Reproduce all lines of the listing below in which the word "script" occurs.

* Begin Data for this exercise *

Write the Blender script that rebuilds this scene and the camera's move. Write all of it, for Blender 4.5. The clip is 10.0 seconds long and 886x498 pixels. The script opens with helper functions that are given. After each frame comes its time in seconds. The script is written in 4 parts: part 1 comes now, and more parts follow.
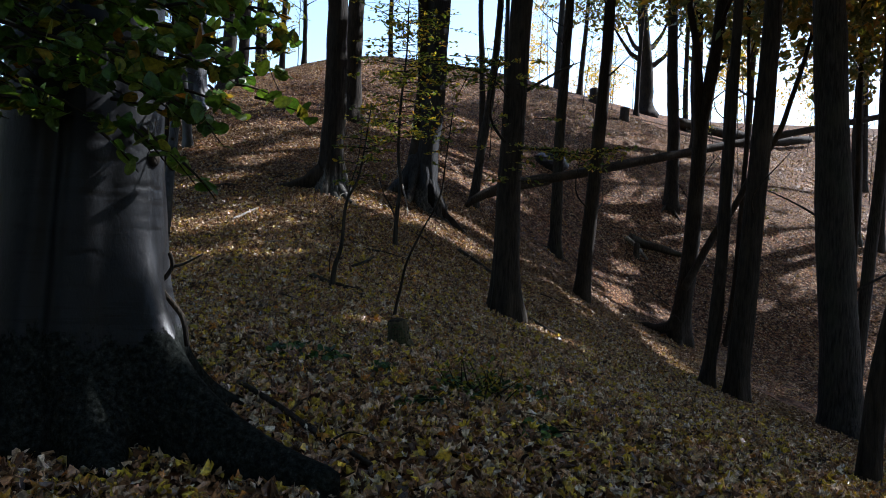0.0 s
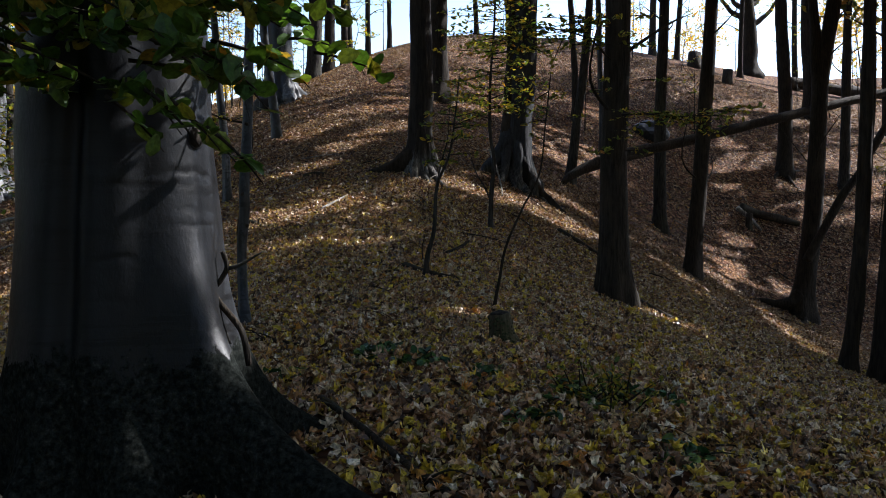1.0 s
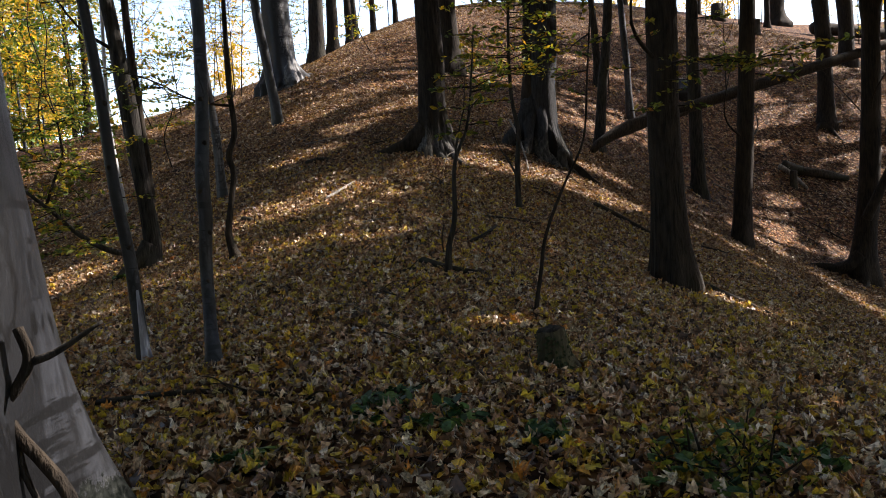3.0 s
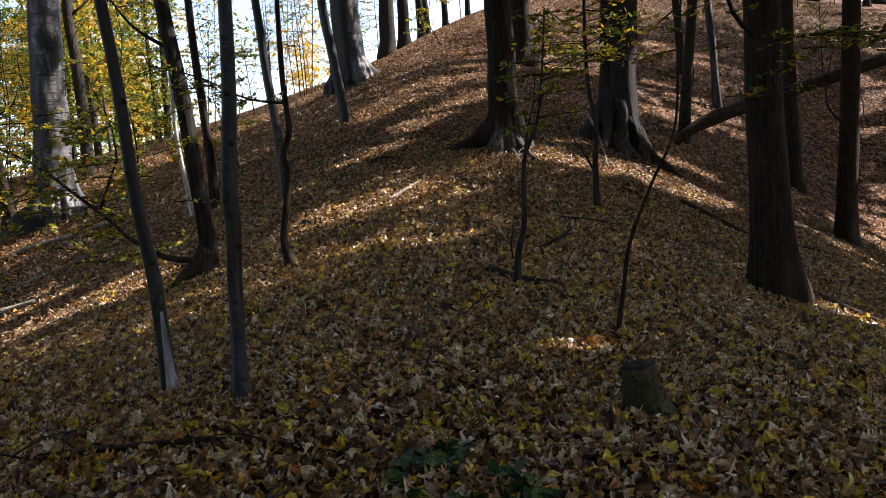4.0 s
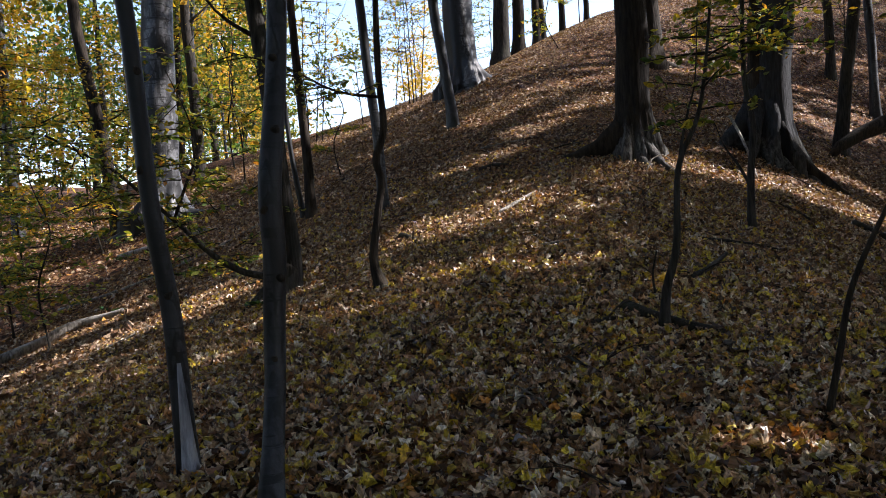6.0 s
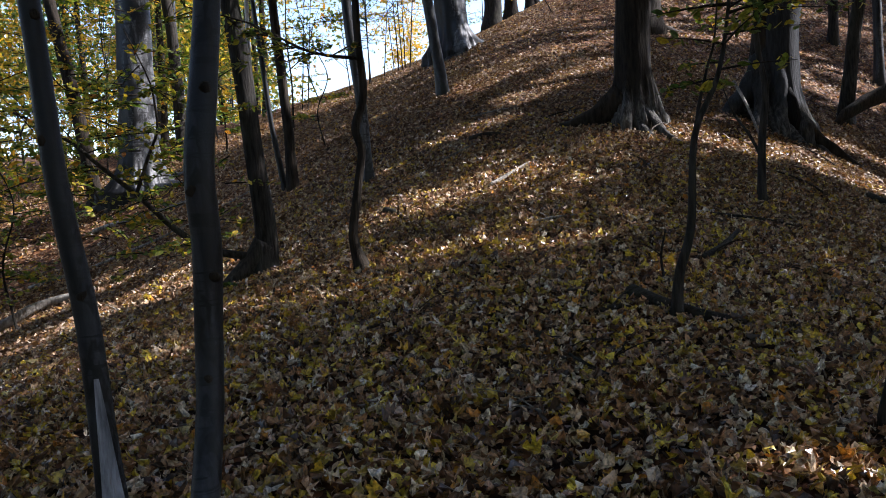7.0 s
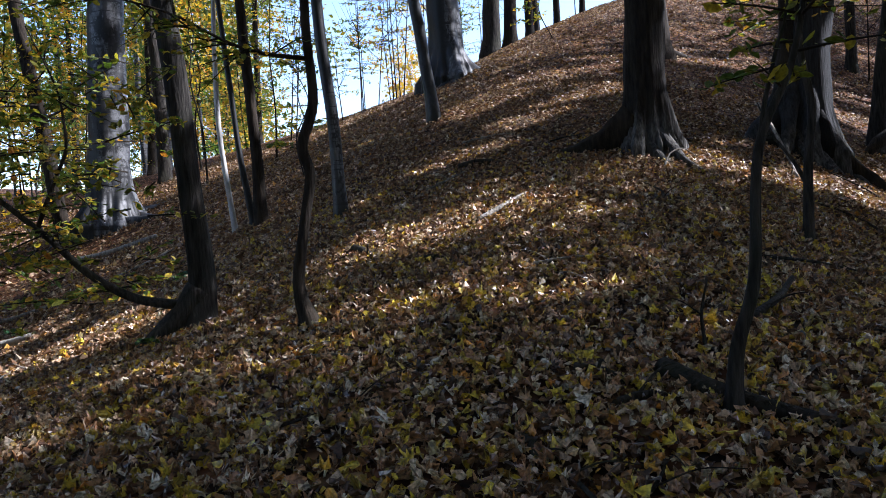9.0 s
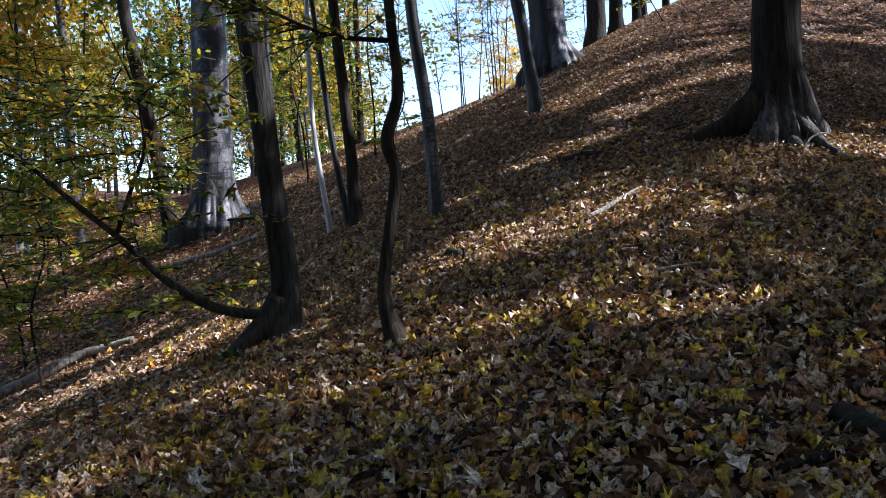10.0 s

* End Data for this exercise *
* Begin Data for this exercise *

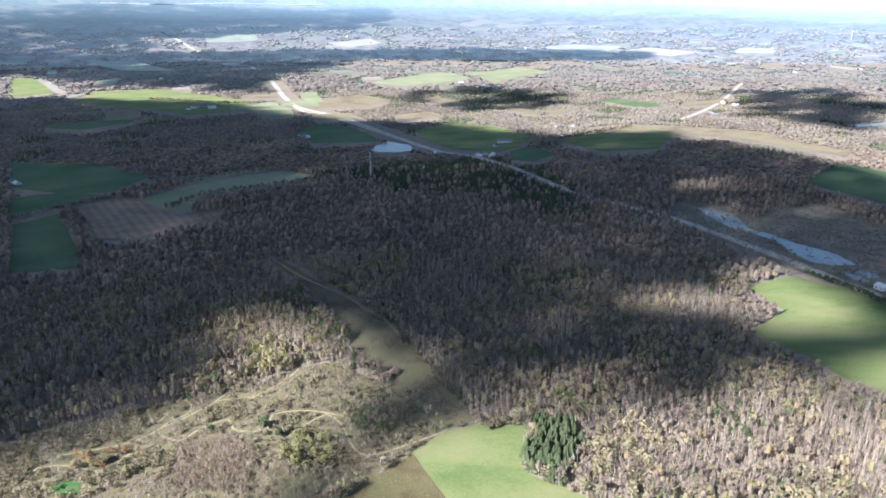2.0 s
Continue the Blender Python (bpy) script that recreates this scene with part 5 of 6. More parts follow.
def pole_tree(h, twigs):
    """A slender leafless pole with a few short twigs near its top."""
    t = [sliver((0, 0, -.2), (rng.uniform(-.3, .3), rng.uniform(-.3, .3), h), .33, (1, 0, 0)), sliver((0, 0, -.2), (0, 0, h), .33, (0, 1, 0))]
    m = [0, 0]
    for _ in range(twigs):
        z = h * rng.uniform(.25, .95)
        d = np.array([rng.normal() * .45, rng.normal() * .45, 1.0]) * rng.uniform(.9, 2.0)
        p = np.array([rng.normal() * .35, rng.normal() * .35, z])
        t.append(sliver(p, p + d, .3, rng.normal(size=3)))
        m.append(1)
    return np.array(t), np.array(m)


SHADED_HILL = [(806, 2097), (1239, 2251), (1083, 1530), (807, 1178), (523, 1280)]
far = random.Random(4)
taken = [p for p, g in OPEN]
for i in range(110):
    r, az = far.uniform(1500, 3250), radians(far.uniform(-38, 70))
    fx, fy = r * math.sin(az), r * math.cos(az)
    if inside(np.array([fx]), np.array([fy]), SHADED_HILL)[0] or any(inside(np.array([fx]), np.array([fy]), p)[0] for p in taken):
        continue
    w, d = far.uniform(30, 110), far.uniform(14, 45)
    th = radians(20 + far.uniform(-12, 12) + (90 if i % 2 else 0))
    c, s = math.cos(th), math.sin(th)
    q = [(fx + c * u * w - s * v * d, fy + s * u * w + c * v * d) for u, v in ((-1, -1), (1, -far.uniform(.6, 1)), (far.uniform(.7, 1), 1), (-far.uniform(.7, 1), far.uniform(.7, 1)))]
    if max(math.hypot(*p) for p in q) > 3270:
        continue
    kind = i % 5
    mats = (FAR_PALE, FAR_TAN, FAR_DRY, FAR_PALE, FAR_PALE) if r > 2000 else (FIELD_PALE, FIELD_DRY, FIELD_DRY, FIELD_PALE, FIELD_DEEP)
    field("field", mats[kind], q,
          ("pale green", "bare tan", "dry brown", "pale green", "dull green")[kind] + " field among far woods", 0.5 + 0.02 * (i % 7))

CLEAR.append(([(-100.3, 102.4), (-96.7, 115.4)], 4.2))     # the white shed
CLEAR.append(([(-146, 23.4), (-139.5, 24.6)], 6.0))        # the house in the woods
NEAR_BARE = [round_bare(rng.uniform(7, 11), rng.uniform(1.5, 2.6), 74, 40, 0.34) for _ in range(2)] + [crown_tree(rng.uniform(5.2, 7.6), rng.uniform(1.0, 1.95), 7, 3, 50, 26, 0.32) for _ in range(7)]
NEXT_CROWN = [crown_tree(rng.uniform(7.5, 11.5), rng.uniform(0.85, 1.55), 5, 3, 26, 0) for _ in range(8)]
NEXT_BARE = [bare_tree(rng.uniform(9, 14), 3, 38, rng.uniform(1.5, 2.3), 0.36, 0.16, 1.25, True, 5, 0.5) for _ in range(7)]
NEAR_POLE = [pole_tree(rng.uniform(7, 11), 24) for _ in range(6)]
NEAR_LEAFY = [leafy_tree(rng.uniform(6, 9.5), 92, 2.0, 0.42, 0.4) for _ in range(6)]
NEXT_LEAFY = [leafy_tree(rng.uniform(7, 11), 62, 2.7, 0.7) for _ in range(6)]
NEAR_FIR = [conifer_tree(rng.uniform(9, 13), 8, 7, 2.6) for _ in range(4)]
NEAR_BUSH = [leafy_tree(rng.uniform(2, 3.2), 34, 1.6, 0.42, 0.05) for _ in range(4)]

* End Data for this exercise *

> **Result below**:
Write the Blender script that rebuilds this scene and the camera's move. Write all of it, for Blender 4.5. The clip is 10.0 seconds long and 886x498 pixels. The script opens with helper functions that are given. After each frame comes its time in seconds. The script is written in 4 parts: part 1 comes now, and more parts follow.
Continue the Blender Python (bpy) script that recreates this scene with part 5 of 6. More parts follow.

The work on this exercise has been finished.